Religion
- Affiliation: Orthodox Judaism (1896-1921); Reform Judaism (1921-1986);
- Ecclesiastical or organisational status: Synagogue (1896-1986)
- Status: Inactive

Location
- Location: 2411 Montgomery Avenue, Ashland, Kentucky
- Country: United States
- Coordinates: 38°28′11″N 82°37′55″W﻿ / ﻿38.469647°N 82.631963°W

Architecture
- Completed: 1938

= Congregation Agudath Achim (Ashland, Kentucky) =

Former Jewish congregation in Kentucky, US

Congregation Agudath Achim (transliterated from Hebrew as "Society of Brothers") was the first Jewish congregation in Ashland, Kentucky, in the United States. Established in 1896, the synagogue closed in 1986.

==History==

Founded in 1896 by Orthodox Jewish immigrants from Eastern Europe, Agudath Achim services were held in various rented halls in downtown Ashland for many years. In the early twentieth century, many began to actively prefer Reform Judaism to Orthodoxy; as early as 1915 biweekly Reform services were conducted by a student rabbi from Hebrew Union College, and in 1921 the congregation joined the Reform movement.
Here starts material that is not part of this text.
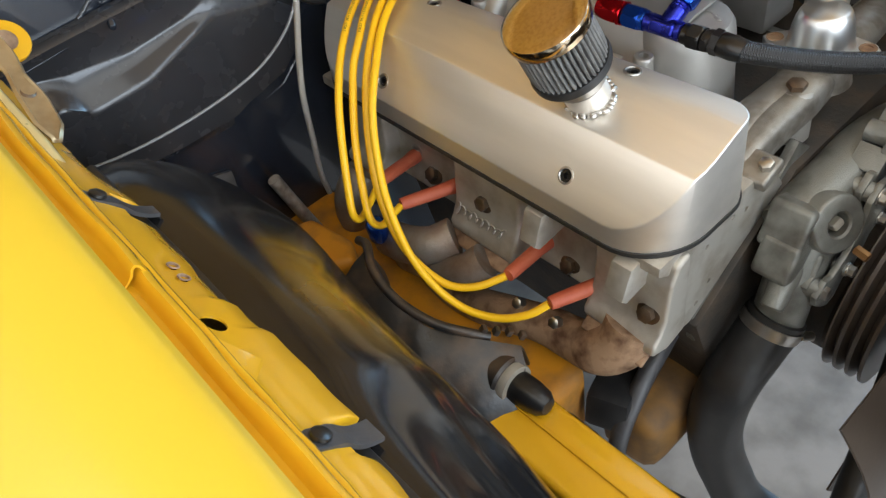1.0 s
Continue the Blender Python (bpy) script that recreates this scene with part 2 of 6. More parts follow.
def braid_mat(name, color, dark, count, pitch, rough, metal):
    """Braided sleeve: rows of plaited chevrons round the tube, along its own length (UV)."""
    m = bpy.data.materials.new(name)
    m.use_nodes = True
    nt = m.node_tree
    b = nt.nodes["Principled BSDF"]
    b.inputs["Roughness"].default_value, b.inputs["Metallic"].default_value = rough, metal
    uv = nt.nodes.new("ShaderNodeTexCoord")
    sep = nt.nodes.new("ShaderNodeSeparateXYZ")
    nt.links.new(uv.outputs["UV"], sep.inputs[0])

    def math_node(op, a, c):
        n = nt.nodes.new("ShaderNodeMath")
        n.operation = op
        for i, v in enumerate((a, c)):
            if isinstance(v, (int, float)):
                n.inputs[i].default_value = v
            elif v is not None:
                nt.links.new(v, n.inputs[i])
        return n.outputs[0]
    u, v = math_node("MULTIPLY", sep.outputs[0], count * 2), math_node("MULTIPLY", sep.outputs[1], 2 * math.pi / pitch)
    zigzag = math_node("MULTIPLY", math_node("PINGPONG", u, 1.0), 3.4)
    h = math_node("SINE", math_node("ADD", zigzag, v), None)
    ramp = nt.nodes.new("ShaderNodeMapRange")
    ramp.inputs[1].default_value, ramp.inputs[2].default_value = -0.7, 0.4
    nt.links.new(h, ramp.inputs[0])
    mix = nt.nodes.new("ShaderNodeMix")
    mix.data_type = "RGBA"
    mix.inputs[6].default_value, mix.inputs[7].default_value = (*dark, 1), (*color, 1)
    nt.links.new(ramp.outputs[0], mix.inputs[0])
    nt.links.new(mix.outputs[2], b.inputs["Base Color"])
    bp = nt.nodes.new("ShaderNodeBump")
    bp.inputs["Strength"].default_value, bp.inputs["Distance"].default_value = 0.5, 0.0008
    nt.links.new(h, bp.inputs["Height"])
    nt.links.new(bp.outputs[0], b.inputs["Normal"])
    return m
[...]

This change was not uncontested; the move led to the secession of some members, who founded a new synagogue, the House of Israel. Around this same time, Agudath Achim became a member of the Union of American Hebrew Congregations.

It was not until 1938 that a temple was completed and dedicated, at 2411 Montgomery Avenue in Ashland. The building was sold to a Pentecostal Holiness Church in the late 1980s, but it has since been demolished. The temple has been described as "the least handsome of all the commonwealth's pre-World War II synagogues", despite containing "some rather pleasing stained glass."

Agudath Achim closed around 1986, at which point organized Jewish life ceased in Ashland. One member explained that the decision to close had been delayed as long as possible, because the Jews of Ashland "didn't want to lose our identity in the community." The trustees of the congregation invested the proceeds of the sale "in case, miraculously, enough Jewish people moved here to start another congregation." "In 1998, the few remaining members of Agudath Achim met and decided to disperse all of the funds. The money was divided between Hebrew Union College, B'nai Sholom in Huntington, Ashland Community College, and a local charity serving Ashland's needy."